__Available data__:
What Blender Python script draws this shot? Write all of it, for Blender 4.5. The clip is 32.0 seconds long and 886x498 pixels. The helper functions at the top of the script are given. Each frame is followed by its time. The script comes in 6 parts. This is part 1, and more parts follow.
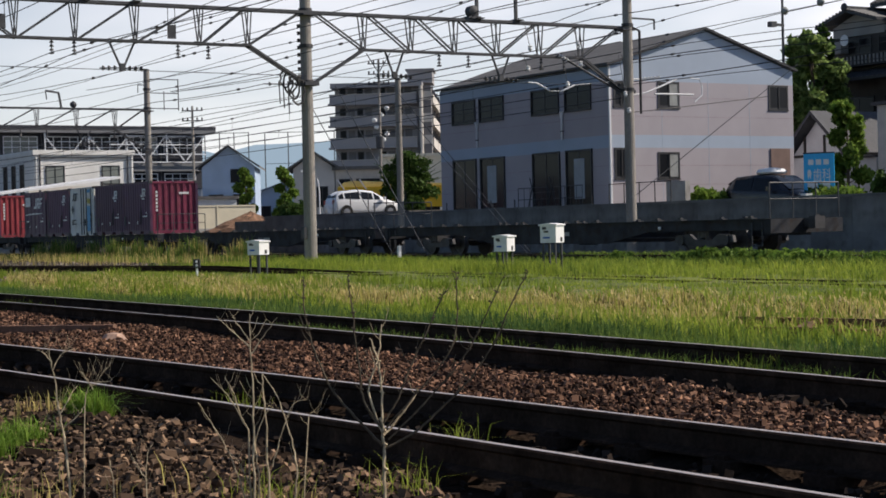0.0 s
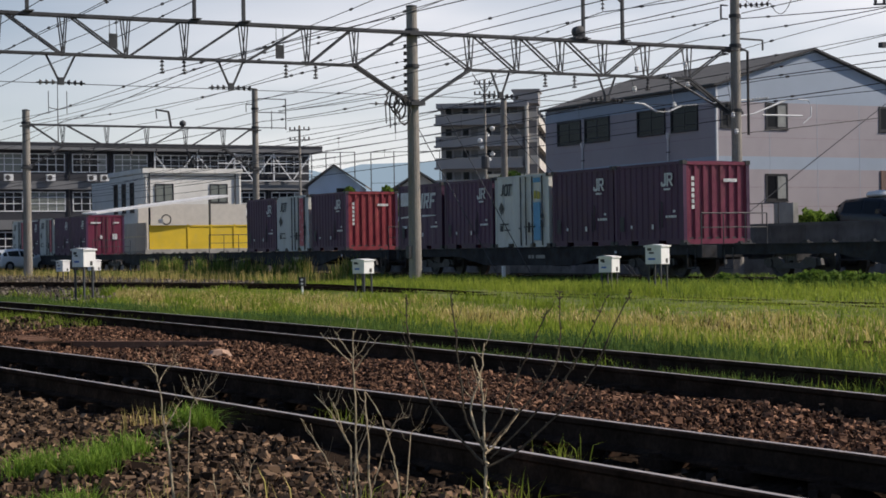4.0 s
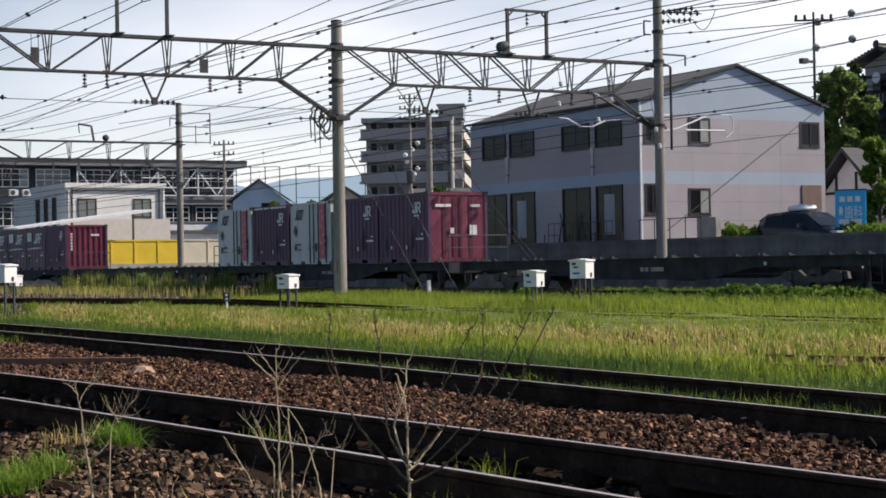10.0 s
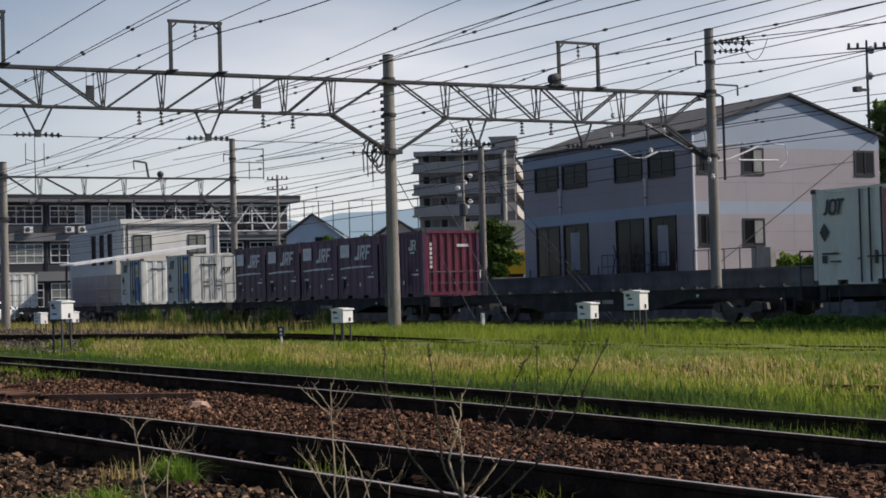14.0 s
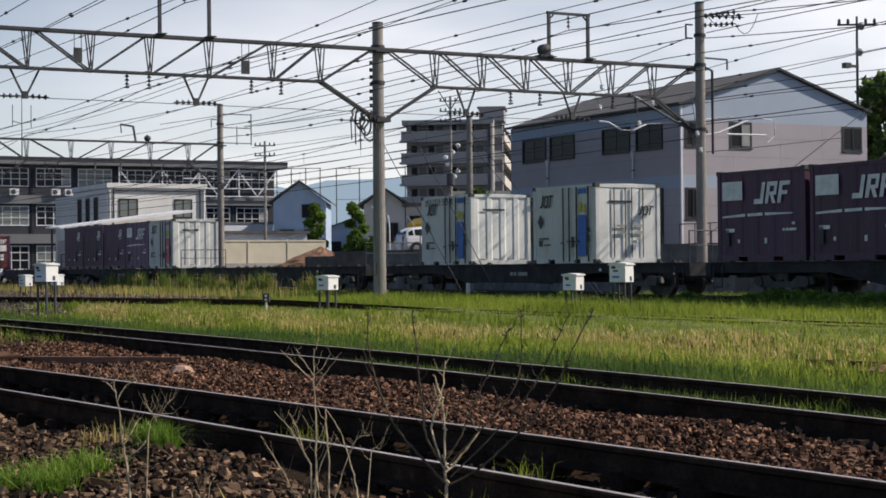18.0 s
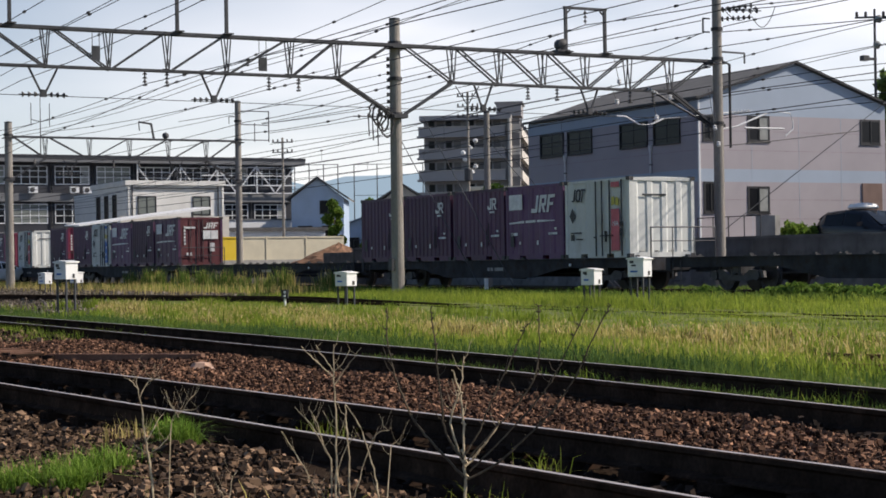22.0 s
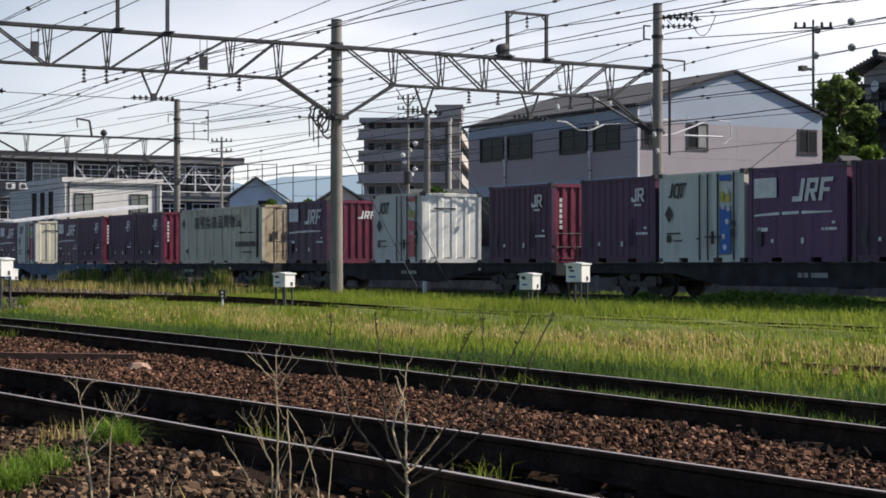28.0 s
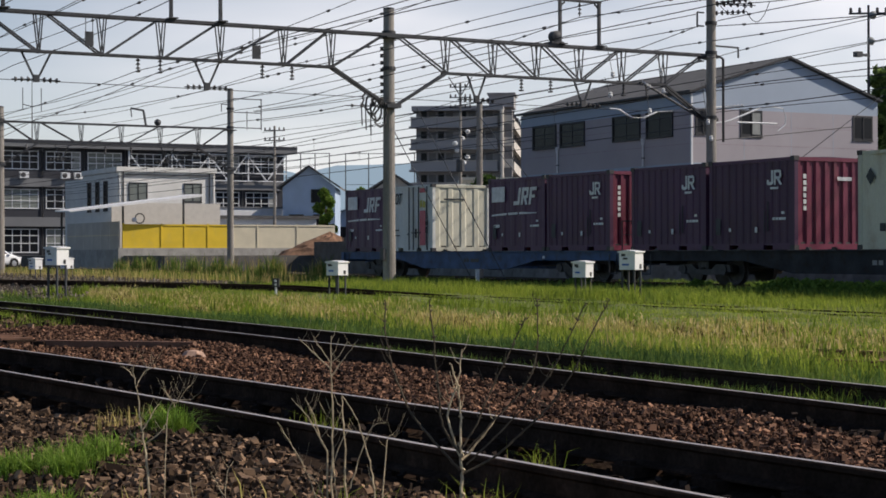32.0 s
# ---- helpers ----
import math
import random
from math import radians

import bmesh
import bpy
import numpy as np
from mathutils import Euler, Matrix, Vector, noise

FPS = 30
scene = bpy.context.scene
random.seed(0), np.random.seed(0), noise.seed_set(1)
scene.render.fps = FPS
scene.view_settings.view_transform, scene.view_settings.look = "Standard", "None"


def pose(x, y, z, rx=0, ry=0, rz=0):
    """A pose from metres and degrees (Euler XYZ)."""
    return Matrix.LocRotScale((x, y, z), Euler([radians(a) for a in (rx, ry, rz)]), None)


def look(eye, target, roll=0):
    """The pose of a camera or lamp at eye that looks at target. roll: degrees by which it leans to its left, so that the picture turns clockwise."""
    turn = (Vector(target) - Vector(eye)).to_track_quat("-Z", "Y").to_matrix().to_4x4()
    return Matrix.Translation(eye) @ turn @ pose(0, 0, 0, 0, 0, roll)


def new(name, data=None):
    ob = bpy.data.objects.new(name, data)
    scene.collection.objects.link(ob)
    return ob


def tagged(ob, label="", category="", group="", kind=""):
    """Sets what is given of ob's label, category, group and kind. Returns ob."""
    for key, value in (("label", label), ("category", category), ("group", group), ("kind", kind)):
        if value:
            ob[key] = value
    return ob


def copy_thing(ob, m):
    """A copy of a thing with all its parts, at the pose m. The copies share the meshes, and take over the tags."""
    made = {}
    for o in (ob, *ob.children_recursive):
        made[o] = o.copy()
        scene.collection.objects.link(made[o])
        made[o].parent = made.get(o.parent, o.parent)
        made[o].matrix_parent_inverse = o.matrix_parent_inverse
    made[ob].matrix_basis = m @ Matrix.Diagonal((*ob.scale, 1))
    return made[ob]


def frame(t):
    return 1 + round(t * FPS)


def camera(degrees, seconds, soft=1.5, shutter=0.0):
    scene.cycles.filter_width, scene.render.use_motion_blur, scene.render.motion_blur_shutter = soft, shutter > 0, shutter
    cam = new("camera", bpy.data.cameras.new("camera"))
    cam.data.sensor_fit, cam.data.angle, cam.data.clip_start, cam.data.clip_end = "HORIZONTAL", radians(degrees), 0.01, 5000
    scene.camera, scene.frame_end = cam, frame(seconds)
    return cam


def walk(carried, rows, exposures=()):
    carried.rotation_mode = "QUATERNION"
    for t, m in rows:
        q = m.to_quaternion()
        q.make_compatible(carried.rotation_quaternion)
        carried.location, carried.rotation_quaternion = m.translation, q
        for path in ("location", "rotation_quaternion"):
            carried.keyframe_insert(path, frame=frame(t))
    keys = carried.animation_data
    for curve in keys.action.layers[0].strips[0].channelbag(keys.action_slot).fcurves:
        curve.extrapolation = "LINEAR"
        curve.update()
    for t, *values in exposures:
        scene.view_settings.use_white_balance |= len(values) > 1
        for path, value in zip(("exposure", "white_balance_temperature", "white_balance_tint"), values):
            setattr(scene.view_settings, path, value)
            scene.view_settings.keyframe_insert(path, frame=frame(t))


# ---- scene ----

__Exercise description__:
Only the lines from the one holding "scene.view_settings.keyframe_insert(path, frame=frame(t))" through the end of the listing should be given again, exactly and with both ends included.

__Solution__:
            scene.view_settings.keyframe_insert(path, frame=frame(t))


# ---- scene ----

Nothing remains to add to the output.